The inland-water community is smaller in number, more fragmented and less well-funded than the ocean-colour community, particularly when one considers the number and complexity of the challenges currently faced. In general, the wider scientific community has been slow to fully recognise the importance of freshwater ecosystems to global-scale processes and the provisioning of ecosystem services upon which human society relies [
55]. Although inland waters comprise a small fraction of the Earth’s surface water, it is becoming increasingly clear that they are of disproportionate importance to the global biosphere [
66]. Despite a large amount of valuable inland water remote sensing research having been overlooked because it was either published in the predigital era or in the grey literature, i.e., conference proceedings, PhD theses, etc., the current advancements in this field of study have marked improvements in the accuracy, applicability, and robustness of RS products for inland waters [
55]. By studying the validity of applying C2RCC to these two reservoirs we hope not only to contribute to these improvements, but also bring forth new knowledge concerning inland waters, and particularly reservoirs.
In the last few years, several large projects on RS of inland waters have been funded (particularly within the EU), including: the ESA Diversity II project [
67] and the EC FP7 eartH
2Observe project [
68]. This funding is fundamental for the collective growth and improvement of the limnology and RS communities, as satellite remote sensing has been proven to be a low-cost and rapid alternative for monitoring water quality.

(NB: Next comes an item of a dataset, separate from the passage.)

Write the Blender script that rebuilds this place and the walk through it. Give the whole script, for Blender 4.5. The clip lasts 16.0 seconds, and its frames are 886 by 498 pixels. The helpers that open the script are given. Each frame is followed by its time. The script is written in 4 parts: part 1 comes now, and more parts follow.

In a direct follow-up to this study, it would be compelling to explore some aspects. Firstly, it would be interesting to use a different neural net—the standard or the new C2X-Complex-Nets—in search of better results. Secondly, it could be of interest to study the Aguieira reservoir with more detail in order to assess the issues previously mentioned. Ideally, new water samples would be collected on the same day as satellite images are captured, and regionally specific IOPs would be collected and used for a better parameterization of the C2RCC AC processor.